Toplumda gördüğüm eksiklikleri gidermek, sorunları ‘Kuran ve Nutuk rehberliğinde’ çözmek için çalıştım. Siyasiler eğitimli toplum istemedikleri için toplumdaki yeniden yapılanma ve değişimi idealist genç öğretmenler olarak yeterince sağlayamadık. Örgütlü mücadele edebilmek için, yasa çıkmadan sendikacılığa öncülük yaptım, bu uğurda zamanımı, paramı harcadım hatta sağlığımı da. Benim kadar özverili olamasalar da çok değerli; birçok konuda benden farklı düşüncede arkadaşlarla birlikte çok yoğun çalıştık ve sendikayı kurmayı başardık.
Mensubu olmaktan gurur duyulan Kamu Sen’i ve dolayısıyla Türkiye Eğitim Sen’i Kurduk, herkesin saygısını kazandık, halka ve öğretmenlere yakın olanlara biz de yakın, uzak olanlara biz de uzak olduk. İyiyi yapan herkesi destekledik, yanlış yapan herkese karşı çıktık. Kağıt üstündeki demokratik hak ve özgürlükleri hayata geçirdik, var olanları kullandık, yenilerinin kazanılması için mücadele ettik.
Biz sendika yöneticiliğine sürünerek geldiğimiz için, engellerle karşılaştığımızda kurusıkı tehditler bizi yolumuzdan alıkoyamadı.
L. KURUOĞLU SÜZÜLEREK GELDİ!
Türk Eğitim Sen Samsun 1 Nolu Şb Bşk Levent Kuruoğlu, o göreve bizim gibi sürünerek değil; süzülerek geldi. Yönetimdeki arkadaşlarıyla birlikte mobbing, psikolojik baskı, pasif direniş yapıp, yalnızlığa iterek kendi, başarılı Başkanları Hamdi Koçak’ı istifaya zorladı ve de istifa ettirdi, yerine böyle geçti.
İlk gelişi böyle oldu. Sonra kendi yazdığı delegeyle defalarca seçildi, 20 yıla yakın bu görevi yaptı. Ne mahkeme kadıya ne de sendika başkana mülktür. Keşke gelirken sırasını bekleseydi, giderken de böyle gitmeseydi. Kendi yaptığının daha kötü bir versiyonu başına geldi. Geliş şekli hatalıydı, gidiş şekli asla kabul edilemez tarzda oldu.
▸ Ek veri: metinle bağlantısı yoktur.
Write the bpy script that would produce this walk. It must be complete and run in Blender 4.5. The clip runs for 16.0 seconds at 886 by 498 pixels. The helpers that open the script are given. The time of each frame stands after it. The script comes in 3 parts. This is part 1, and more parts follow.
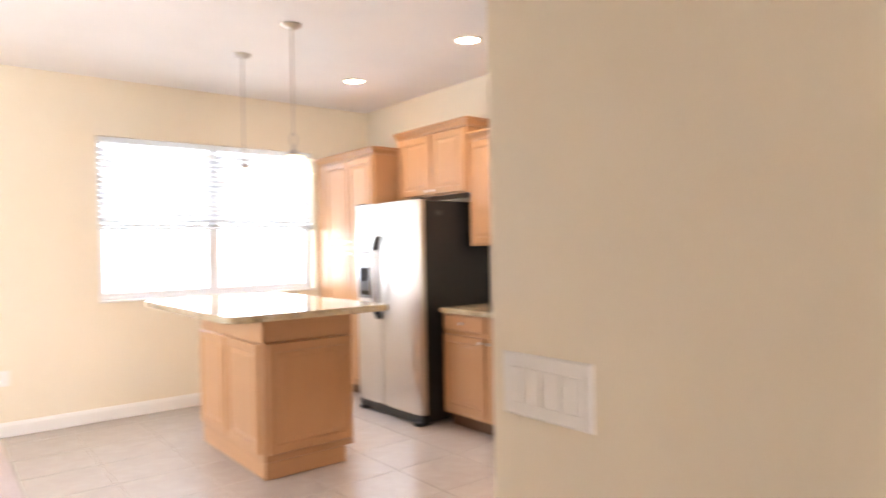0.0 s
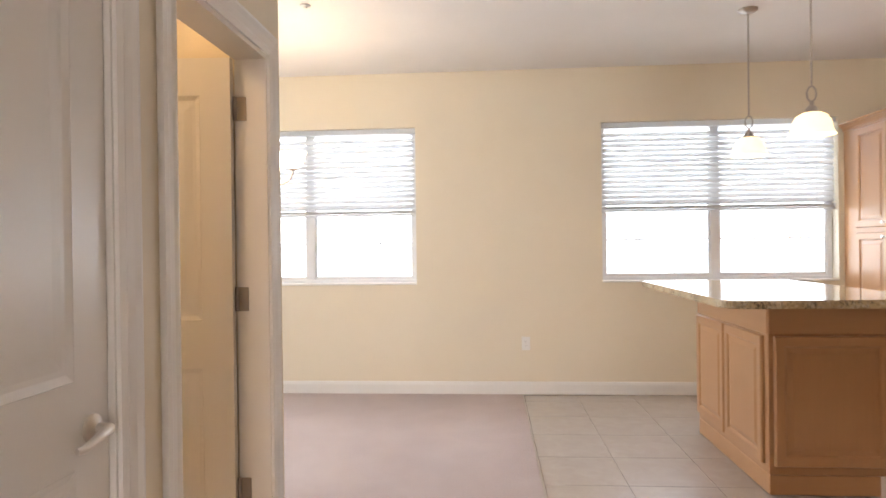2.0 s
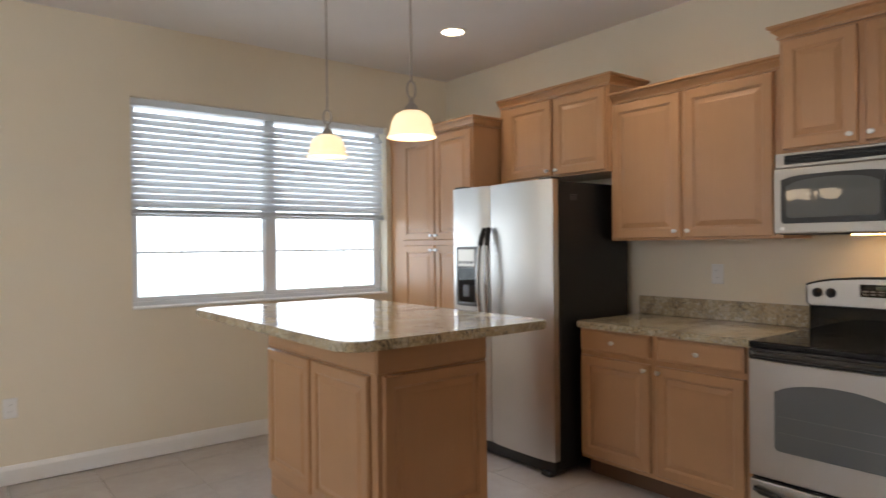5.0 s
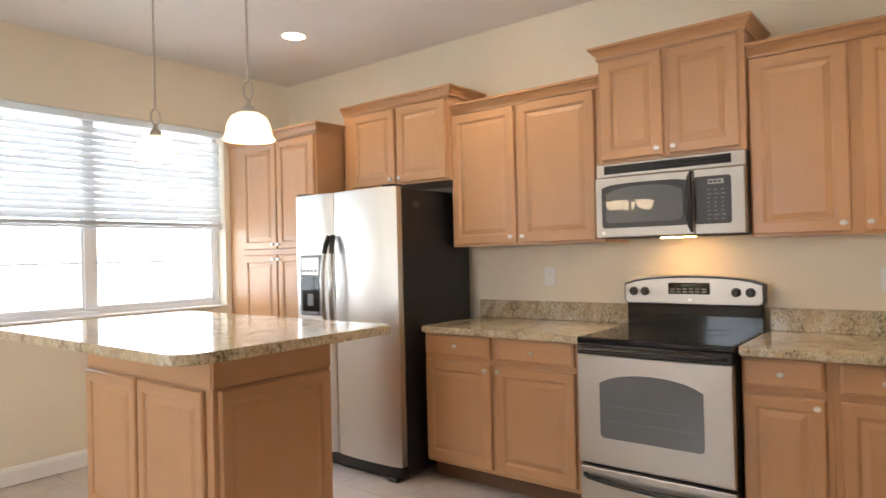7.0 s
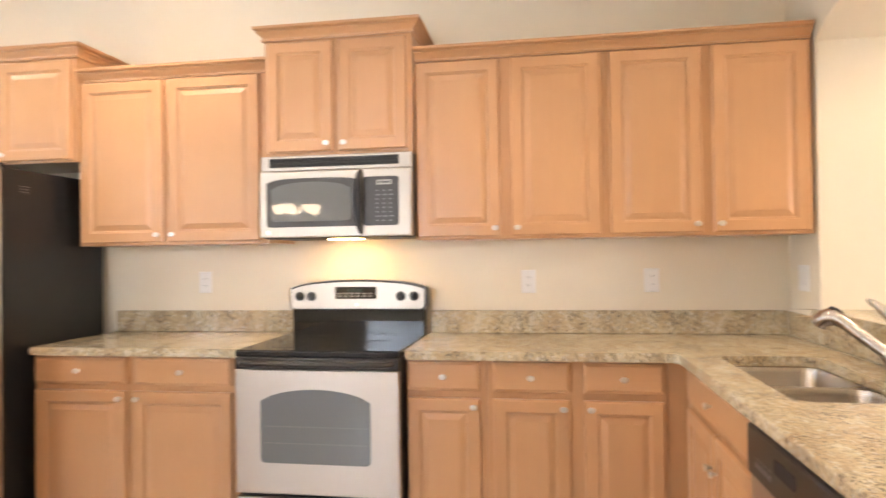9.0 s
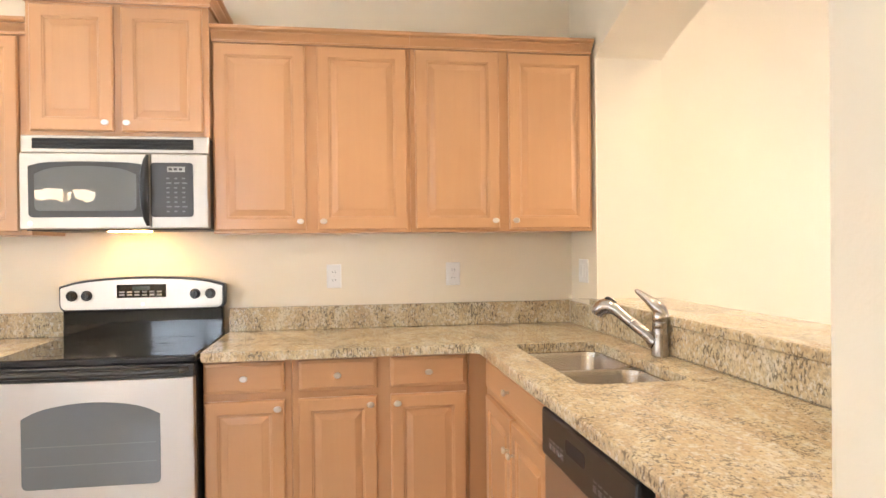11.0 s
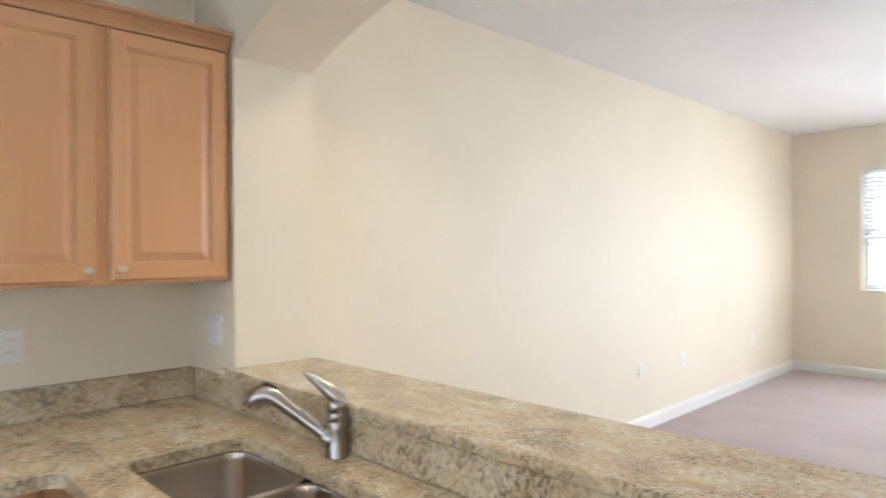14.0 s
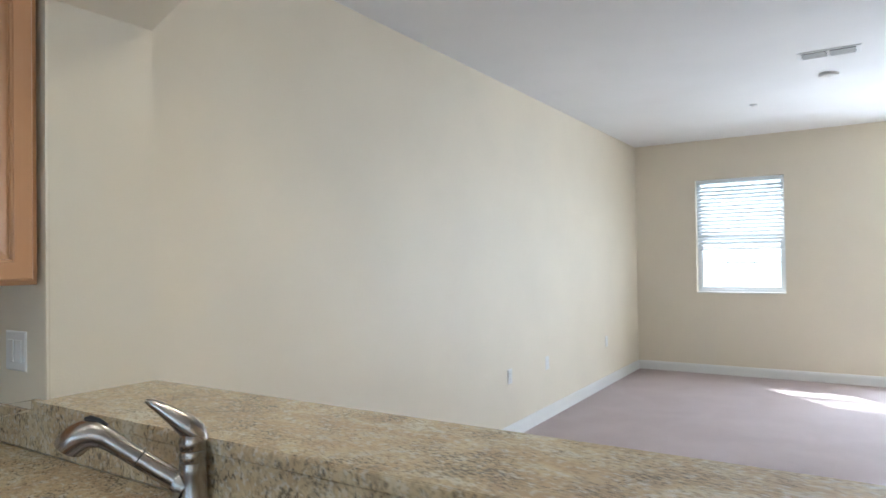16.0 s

Geliş şekli, gidişinin haklı gerekçesi olamaz.
Gelişi - gidişi hatalı olsa da Kuruoğlu, başarılı çalışmalar yaptı. Tekrar kınıyorum, şiddetin haklı gerekçesi olamaz, kepçe, dozerle tarihi eser aranmaz, bulunsa eser eser olmaktan çıkar. Kedi törpüyü yalayınca, kedinin dili kanar, törpü kanamaz.
Bu kadar kolay bırakacağı öngörülmemiş olacak ki adeta ön hazırlıksız; salonda hazırlanmış; merkez ilçelerden, stratejik kurumlardan yönetime kimse alınmaksızın, tamamına yakını Çarşamba’dan oluşan bir yönetim kurulu göreve geldi..Ne yapacaklarını yakından takip edeceğiz.
Hamdi Başkan’a aynı durumda kendisinin istifa edip, etmeyeceğini sordum, ‘Ben başkan olsaydım, sendika ve sendikacılığa büyük ölçüde zarar veren böyle bir durum yaşanmazdı’ dedi.